Whatever you do, you are going to face a large Capital Gains Tax (CGT) bill. The best thing to do is to gift a half share in the land to your spouse. In this way, you can make use of two annual exemptions (currently £7,900 per person) and two basic rate bands.

You will also need to have the land valued as at 31 March 1982. If its value at that date was more than £500, you can substitute that higher value in the tax calculation, thus reducing the gain. You should explain to the valuer that the valuation is required for CGT purposes. Most assets benefit from this "rebasing" at March 1982 value but land is often the exception, as there was something of a slump at that time - you need to investigate this matter, however. The valuation you propose will need to be negotiated with the District Valuer.

The usual reliefs apply - indexation allowance up to March 1998 and taper relief thereafter. As the base cost is likely to be low, the indexation is unlikely to be substantial. Taper relief will be much more useful, as it will reduce the gain by 20 per cent. However, after all reliefs and allowances have been given, you and your spouse will still have a substantial gain.

One To Trust - 16 August 2003

Four years ago I bought a house for my daughter and her two teenage daughters, as she was divorced with no maintenance. Since then, the value of the house has increased a lot and will seriously affect my Inheritance Tax (IHT) liability - I am way over the nil band rate now. I propose to give the house to her and hope to live for seven more years (I am in my late seventies now). Can I leave the house to the three of them in varying proportions to avoid any chance of my daughter marrying again and my granddaughters being deprived of their inheritance?

Maggie Fleming writes:

You will need to talk to a solicitor about this matter. You can gift the property to your daughter and granddaughters in any proportions you wish but you cannot make an outright gift of land to a minor - the law will impose a trust.

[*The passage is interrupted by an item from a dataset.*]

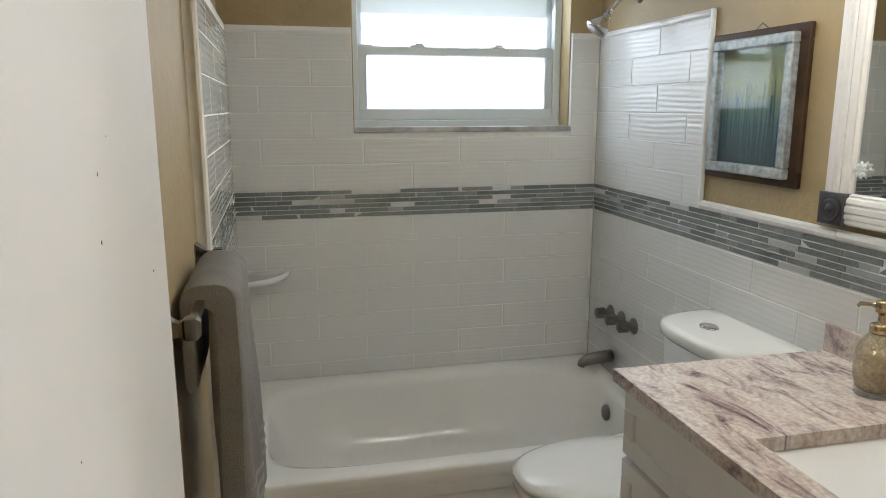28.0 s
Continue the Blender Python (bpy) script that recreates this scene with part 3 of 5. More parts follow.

In any case, a trust sounds ideal for your purposes: your daughter could enjoy the property for her lifetime but it would pass on her death to her children absolutely. Alternatively, a share of the property could be held on accumulation and maintenance trusts for your grandchildren, while your daughter holds her share absolutely.

However, while surviving seven years from the date you make the gift will solve your IHT problem, you may have overlooked another tax - on making the gift you will be liable to Capital Gains Tax (CGT) on the difference between its current market value and its cost four years ago (less various allowances and reliefs). The worst-possible case would be if you made the gift and died shortly afterwards - you would face both a CGT and an IHT liability on the same property. Seek professional guidance.

Re-Marital Terms - 2 August 2003

Seven years ago, I sold my house in Scotland and bought one in Bolton. I have since remarried and live in my new husband's house. My son and his partner still live in the property which I bought. They now wish to move. As the house is still in my name, how much Capital Gains Tax might I have to pay and is there any way of reducing it? It cost £26,000 in 1995 and would now probably fetch £60,000.

Maggie Fleming writes:

You have not given me enough information to calculate the likely gain. I don't know how long you were living in the Bolton house but I assume that you occupied it as your only or main residence before you remarried.

If that is the case, the gain of about £34,000 (reduced by the incidental costs of acquisition and disposal, such as stamp duty, solicitors' and estate agents' fees, and by indexation allowance for the period from acquisition to April 1998, when it was replaced by taper relief) will be apportioned between periods of occupation and periods of absence. The past three years of ownership are deemed to be years of occupation and will always be exempt.

For example, if you lived in the property as your home for two years before your marriage, five of the seven years of ownership would be exempt - ie, the two years you actually lived there plus the final three "deemed" years. In this case, only 2/7ths of the gain would be chargeable. Assuming the gain had been reduced to £30,000 by the reliefs outlined above, this would leave broadly £8,500 chargeable. This would be reduced by 20 per cent taper relief to £6,800, which is comfortably under the annual exemption.

I have assumed that your son and his partner occupy the property informally but if it is "let" to them and the income declared on your tax return, you would be entitled to further relief. I suggest you engage a tax practitioner to look at all the facts and prepare the calculation.